- _Task requirements_
Repeat exactly the lines running from the first line of the data to the line containing "random.seed(0), np.random.seed(0), noise.seed_set(1)", both ends included, and nothing else; drop the pictures.

- _Data lines_

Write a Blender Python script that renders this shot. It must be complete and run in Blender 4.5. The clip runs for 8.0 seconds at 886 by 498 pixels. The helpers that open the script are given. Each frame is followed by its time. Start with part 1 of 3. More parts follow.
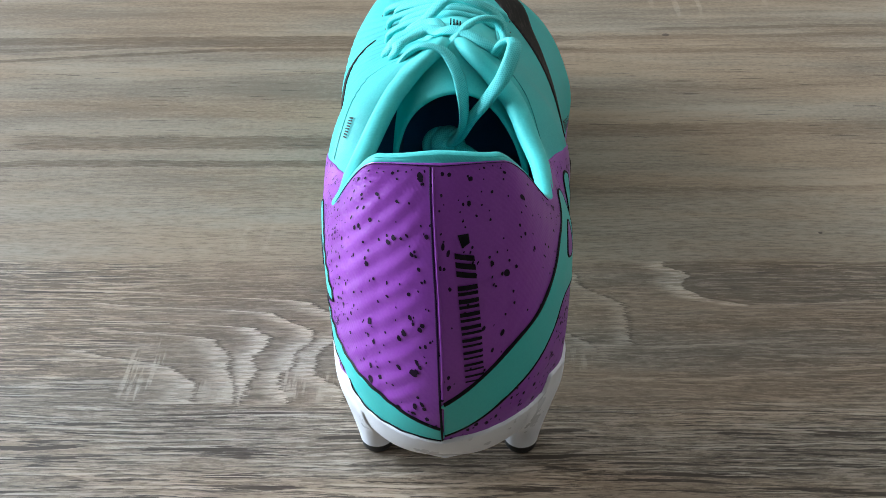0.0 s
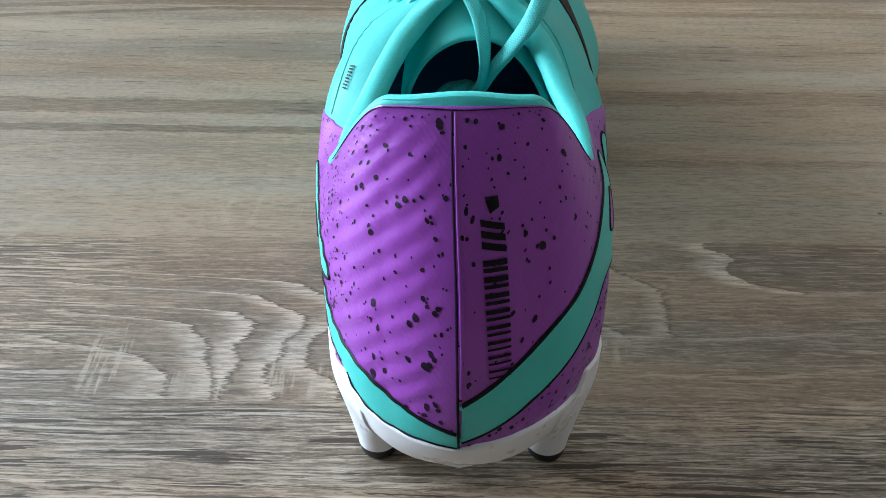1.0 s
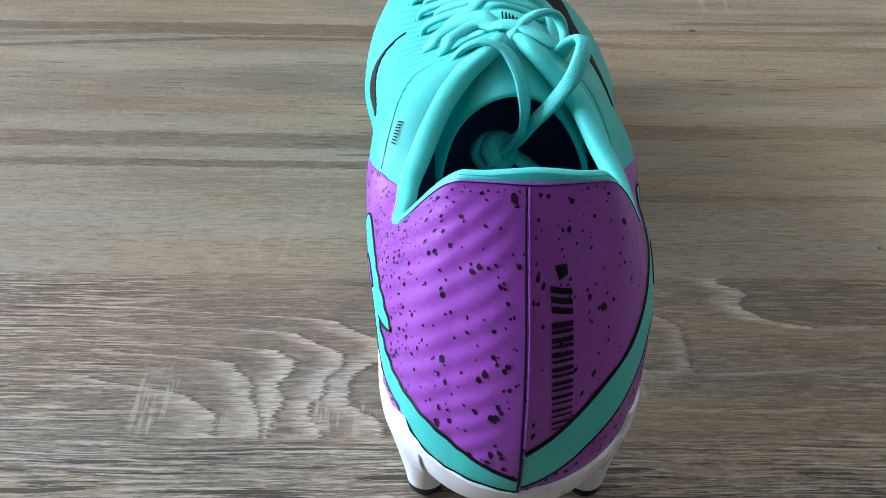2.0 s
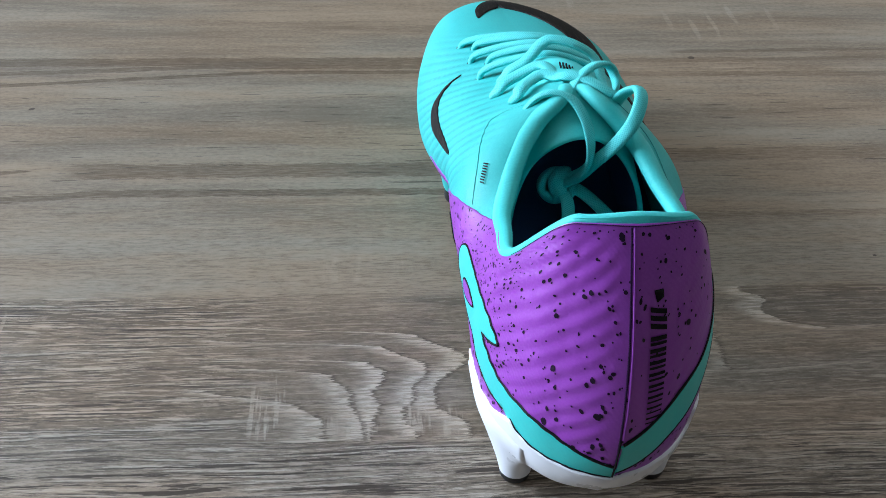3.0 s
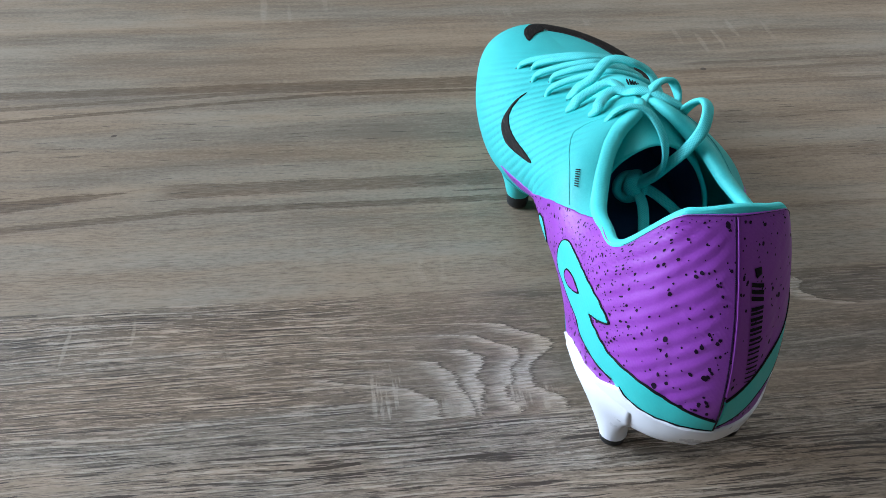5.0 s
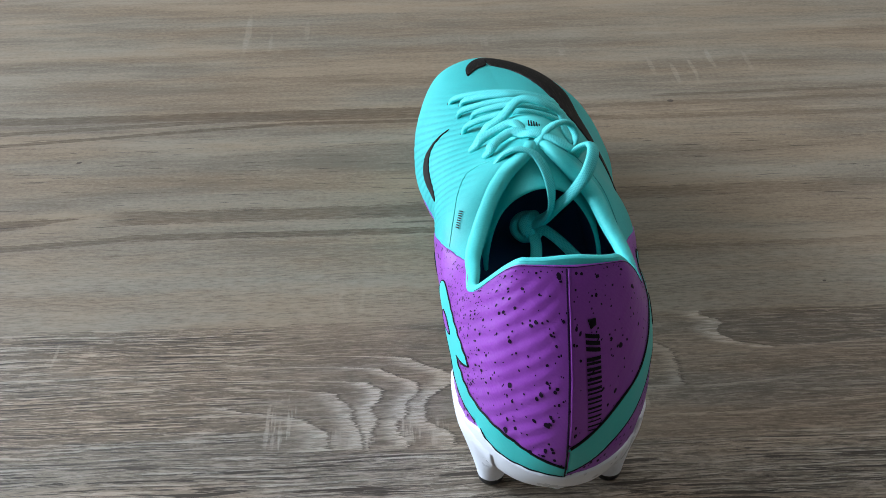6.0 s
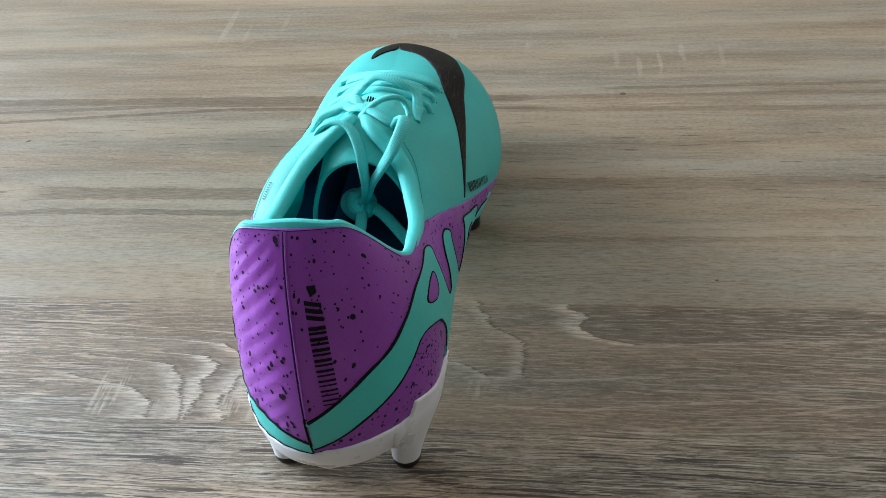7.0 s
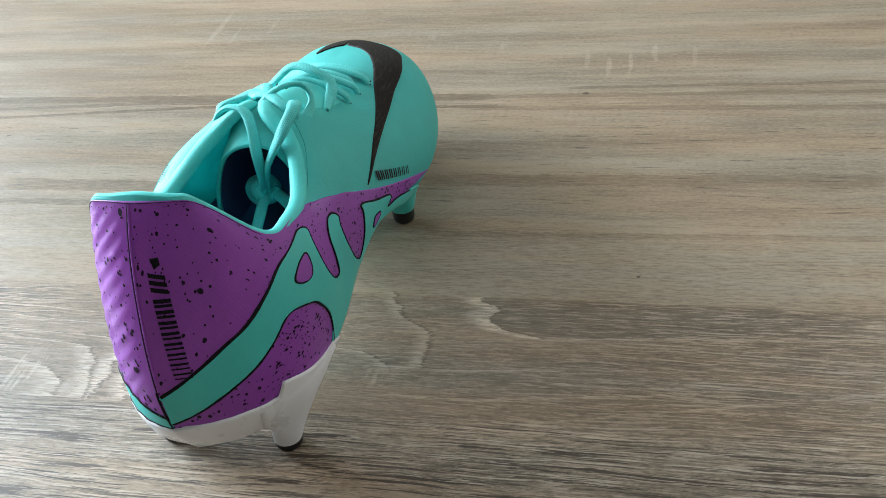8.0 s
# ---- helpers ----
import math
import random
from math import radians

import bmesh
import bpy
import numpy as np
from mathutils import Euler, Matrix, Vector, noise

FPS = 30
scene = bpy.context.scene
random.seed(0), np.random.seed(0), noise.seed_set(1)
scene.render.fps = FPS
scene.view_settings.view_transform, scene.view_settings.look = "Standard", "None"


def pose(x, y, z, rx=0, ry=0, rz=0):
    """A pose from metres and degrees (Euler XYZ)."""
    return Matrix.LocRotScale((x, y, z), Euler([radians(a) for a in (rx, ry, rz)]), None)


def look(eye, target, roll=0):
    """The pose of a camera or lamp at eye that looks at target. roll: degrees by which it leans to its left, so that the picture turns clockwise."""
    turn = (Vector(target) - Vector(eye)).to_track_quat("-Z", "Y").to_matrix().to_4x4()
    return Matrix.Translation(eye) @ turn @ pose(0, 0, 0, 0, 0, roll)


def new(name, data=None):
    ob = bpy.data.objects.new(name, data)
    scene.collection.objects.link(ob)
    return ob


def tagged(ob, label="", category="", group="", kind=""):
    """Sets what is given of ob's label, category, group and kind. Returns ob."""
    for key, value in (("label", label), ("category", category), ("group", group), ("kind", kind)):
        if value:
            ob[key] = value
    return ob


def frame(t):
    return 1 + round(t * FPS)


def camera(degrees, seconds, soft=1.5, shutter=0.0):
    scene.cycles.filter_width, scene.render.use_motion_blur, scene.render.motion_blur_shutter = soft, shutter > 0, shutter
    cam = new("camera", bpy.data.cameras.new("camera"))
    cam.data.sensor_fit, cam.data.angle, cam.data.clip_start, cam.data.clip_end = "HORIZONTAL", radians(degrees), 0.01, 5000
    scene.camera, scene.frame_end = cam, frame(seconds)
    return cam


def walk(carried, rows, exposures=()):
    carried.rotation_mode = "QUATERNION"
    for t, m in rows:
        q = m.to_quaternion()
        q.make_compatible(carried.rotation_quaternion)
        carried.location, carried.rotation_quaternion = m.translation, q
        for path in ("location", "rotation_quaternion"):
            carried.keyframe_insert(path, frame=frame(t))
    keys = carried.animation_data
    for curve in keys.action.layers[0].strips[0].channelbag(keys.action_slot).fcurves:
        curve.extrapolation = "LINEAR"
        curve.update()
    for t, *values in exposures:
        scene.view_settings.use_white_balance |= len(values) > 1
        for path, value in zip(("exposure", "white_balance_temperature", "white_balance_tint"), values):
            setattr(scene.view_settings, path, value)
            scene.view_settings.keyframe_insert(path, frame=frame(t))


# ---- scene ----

- _Response_
Write a Blender Python script that renders this shot. It must be complete and run in Blender 4.5. The clip runs for 8.0 seconds at 886 by 498 pixels. The helpers that open the script are given. Each frame is followed by its time. Start with part 1 of 3. More parts follow.
0.0 s
1.0 s
2.0 s
3.0 s
5.0 s
6.0 s
7.0 s
8.0 s
# ---- helpers ----
import math
import random
from math import radians

import bmesh
import bpy
import numpy as np
from mathutils import Euler, Matrix, Vector, noise

FPS = 30
scene = bpy.context.scene
random.seed(0), np.random.seed(0), noise.seed_set(1)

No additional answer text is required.